## Problem description
Reproduce precisely the lines of the listing below, starting with the line that contains "scene.collection.objects.link(ob)" and stopping after the line that contains "scene.view_settings.keyframe_insert(path, frame=frame(t))"; include nothing else.

[BEGIN Data listing]

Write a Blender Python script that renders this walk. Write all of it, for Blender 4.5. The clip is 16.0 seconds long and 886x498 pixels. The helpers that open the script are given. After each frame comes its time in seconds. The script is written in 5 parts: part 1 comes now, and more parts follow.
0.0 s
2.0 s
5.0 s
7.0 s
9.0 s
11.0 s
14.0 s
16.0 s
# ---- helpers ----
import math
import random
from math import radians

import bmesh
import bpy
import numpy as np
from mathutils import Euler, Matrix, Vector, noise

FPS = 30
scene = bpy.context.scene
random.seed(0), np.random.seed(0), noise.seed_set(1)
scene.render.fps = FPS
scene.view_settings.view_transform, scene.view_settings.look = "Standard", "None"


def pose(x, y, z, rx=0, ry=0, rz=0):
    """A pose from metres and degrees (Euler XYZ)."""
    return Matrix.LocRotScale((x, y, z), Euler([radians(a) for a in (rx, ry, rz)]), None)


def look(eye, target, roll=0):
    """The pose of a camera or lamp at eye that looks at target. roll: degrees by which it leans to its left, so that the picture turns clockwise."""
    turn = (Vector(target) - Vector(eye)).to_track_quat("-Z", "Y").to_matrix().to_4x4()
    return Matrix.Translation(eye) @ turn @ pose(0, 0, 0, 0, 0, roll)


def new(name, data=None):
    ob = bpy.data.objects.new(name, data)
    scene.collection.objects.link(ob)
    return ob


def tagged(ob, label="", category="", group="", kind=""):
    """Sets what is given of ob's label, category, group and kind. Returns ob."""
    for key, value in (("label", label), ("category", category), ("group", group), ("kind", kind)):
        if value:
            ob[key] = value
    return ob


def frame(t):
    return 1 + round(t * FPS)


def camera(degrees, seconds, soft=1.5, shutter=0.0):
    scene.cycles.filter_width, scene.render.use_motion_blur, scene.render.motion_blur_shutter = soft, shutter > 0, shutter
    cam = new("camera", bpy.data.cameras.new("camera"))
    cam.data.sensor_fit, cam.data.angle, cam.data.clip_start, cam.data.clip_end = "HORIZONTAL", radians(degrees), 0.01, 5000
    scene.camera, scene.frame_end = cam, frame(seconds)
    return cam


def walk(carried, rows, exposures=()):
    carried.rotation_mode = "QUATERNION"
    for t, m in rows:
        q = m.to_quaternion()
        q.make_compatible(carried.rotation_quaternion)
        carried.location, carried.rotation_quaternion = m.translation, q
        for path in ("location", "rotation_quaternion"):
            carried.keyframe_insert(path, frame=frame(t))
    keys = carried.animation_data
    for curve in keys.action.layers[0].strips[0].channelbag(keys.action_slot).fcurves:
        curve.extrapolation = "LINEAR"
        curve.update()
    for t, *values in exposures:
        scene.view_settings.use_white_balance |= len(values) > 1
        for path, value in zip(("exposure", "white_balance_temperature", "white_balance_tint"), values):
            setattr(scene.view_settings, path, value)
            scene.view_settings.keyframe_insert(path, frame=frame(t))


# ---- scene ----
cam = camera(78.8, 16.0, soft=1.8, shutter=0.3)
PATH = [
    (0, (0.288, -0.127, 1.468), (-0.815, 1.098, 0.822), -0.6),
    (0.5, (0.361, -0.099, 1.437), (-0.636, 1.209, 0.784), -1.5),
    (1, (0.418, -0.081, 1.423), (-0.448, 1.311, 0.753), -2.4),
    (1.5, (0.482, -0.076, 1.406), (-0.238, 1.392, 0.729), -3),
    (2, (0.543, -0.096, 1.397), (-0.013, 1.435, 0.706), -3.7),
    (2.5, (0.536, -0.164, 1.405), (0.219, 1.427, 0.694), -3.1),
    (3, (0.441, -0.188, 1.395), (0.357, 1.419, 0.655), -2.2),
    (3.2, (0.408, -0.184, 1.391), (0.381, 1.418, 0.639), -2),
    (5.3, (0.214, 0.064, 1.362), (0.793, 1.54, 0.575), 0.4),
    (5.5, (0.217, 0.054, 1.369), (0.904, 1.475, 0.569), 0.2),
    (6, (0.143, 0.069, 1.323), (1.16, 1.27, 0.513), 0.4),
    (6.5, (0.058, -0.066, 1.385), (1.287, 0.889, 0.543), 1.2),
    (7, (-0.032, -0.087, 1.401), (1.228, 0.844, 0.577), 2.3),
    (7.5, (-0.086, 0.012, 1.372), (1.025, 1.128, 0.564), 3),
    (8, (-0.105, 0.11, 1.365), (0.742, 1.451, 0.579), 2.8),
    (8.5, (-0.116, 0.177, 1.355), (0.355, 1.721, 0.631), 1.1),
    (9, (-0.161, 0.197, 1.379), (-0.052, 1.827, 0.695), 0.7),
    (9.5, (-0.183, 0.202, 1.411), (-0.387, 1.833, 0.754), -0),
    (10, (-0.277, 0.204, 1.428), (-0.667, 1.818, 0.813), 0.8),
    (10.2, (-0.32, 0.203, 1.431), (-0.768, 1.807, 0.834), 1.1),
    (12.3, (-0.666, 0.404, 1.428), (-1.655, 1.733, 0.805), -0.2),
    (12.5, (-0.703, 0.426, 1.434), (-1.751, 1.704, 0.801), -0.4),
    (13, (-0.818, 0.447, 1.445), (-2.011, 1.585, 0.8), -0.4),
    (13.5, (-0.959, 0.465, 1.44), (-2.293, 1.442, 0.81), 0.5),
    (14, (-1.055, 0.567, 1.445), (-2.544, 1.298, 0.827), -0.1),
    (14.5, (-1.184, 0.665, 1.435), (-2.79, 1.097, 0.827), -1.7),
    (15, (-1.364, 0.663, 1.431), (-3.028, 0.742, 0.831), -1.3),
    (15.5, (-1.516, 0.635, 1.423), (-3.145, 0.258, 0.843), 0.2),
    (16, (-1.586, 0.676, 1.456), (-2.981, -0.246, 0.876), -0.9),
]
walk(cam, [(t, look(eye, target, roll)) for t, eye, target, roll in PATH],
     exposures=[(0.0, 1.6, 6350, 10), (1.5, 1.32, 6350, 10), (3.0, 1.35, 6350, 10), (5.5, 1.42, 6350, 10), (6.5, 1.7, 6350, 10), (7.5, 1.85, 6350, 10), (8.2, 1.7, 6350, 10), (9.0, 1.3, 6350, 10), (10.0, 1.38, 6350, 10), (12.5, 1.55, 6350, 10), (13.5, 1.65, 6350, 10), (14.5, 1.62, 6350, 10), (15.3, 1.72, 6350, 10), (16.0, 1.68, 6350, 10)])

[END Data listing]
[BEGIN Data listing]

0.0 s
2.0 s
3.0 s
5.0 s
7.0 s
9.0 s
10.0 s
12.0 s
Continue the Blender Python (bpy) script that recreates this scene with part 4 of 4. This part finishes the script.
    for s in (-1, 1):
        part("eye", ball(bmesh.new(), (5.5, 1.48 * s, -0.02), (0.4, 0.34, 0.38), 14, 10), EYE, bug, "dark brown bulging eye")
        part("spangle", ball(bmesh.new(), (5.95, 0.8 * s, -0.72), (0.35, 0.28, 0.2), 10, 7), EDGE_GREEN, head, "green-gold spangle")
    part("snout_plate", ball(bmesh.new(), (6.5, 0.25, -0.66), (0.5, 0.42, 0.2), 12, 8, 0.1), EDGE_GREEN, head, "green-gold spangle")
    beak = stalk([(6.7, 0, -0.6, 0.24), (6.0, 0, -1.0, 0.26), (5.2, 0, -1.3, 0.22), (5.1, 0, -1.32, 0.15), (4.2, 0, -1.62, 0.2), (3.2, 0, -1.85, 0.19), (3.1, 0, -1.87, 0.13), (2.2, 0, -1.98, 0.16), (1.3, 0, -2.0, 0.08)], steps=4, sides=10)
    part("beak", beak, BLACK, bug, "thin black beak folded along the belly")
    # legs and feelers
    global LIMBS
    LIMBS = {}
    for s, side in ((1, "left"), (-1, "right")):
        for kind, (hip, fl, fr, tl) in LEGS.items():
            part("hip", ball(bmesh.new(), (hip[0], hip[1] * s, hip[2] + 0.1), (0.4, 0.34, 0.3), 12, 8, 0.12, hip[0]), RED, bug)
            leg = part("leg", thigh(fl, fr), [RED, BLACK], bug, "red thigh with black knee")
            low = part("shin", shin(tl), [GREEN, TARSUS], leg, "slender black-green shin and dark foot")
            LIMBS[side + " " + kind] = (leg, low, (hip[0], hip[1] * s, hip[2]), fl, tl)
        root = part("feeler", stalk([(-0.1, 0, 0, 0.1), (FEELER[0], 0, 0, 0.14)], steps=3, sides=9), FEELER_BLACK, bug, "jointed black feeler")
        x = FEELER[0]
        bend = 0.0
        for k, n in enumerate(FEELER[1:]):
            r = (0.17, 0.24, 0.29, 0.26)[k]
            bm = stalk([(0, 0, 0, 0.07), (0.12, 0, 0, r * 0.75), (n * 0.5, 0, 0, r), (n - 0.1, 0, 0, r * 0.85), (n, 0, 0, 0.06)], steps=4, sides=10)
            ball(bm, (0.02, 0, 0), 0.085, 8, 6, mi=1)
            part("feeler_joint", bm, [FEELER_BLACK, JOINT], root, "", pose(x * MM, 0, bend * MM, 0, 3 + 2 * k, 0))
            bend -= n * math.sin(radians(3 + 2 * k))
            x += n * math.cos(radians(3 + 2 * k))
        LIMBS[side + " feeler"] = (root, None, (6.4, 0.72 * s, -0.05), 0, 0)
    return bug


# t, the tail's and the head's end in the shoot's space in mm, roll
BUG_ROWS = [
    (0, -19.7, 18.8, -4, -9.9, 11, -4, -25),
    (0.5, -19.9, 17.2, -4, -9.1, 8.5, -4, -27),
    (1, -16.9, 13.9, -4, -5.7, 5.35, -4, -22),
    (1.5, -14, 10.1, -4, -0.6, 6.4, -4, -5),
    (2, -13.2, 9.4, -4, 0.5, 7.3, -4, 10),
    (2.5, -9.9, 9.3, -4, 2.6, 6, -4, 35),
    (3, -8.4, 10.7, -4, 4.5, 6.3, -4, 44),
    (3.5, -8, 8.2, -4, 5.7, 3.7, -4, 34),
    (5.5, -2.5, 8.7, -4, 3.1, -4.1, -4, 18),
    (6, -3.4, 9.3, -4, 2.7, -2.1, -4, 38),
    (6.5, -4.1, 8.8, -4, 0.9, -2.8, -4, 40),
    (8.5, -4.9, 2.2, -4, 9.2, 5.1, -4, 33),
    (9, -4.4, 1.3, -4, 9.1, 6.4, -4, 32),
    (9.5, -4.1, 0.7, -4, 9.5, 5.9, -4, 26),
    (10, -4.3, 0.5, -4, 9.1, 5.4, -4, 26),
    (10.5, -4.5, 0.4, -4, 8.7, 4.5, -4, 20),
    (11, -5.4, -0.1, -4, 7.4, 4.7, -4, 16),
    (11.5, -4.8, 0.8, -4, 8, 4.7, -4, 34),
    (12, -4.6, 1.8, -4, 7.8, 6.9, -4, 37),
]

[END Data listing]

## Written answer
    scene.collection.objects.link(ob)
    return ob


def tagged(ob, label="", category="", group="", kind=""):
    """Sets what is given of ob's label, category, group and kind. Returns ob."""
    for key, value in (("label", label), ("category", category), ("group", group), ("kind", kind)):
        if value:
            ob[key] = value
    return ob


def frame(t):
    return 1 + round(t * FPS)


def camera(degrees, seconds, soft=1.5, shutter=0.0):
    scene.cycles.filter_width, scene.render.use_motion_blur, scene.render.motion_blur_shutter = soft, shutter > 0, shutter
    cam = new("camera", bpy.data.cameras.new("camera"))
    cam.data.sensor_fit, cam.data.angle, cam.data.clip_start, cam.data.clip_end = "HORIZONTAL", radians(degrees), 0.01, 5000
    scene.camera, scene.frame_end = cam, frame(seconds)
    return cam


def walk(carried, rows, exposures=()):
    carried.rotation_mode = "QUATERNION"
    for t, m in rows:
        q = m.to_quaternion()
        q.make_compatible(carried.rotation_quaternion)
        carried.location, carried.rotation_quaternion = m.translation, q
        for path in ("location", "rotation_quaternion"):
            carried.keyframe_insert(path, frame=frame(t))
    keys = carried.animation_data
    for curve in keys.action.layers[0].strips[0].channelbag(keys.action_slot).fcurves:
        curve.extrapolation = "LINEAR"
        curve.update()
    for t, *values in exposures:
        scene.view_settings.use_white_balance |= len(values) > 1
        for path, value in zip(("exposure", "white_balance_temperature", "white_balance_tint"), values):
            setattr(scene.view_settings, path, value)
            scene.view_settings.keyframe_insert(path, frame=frame(t))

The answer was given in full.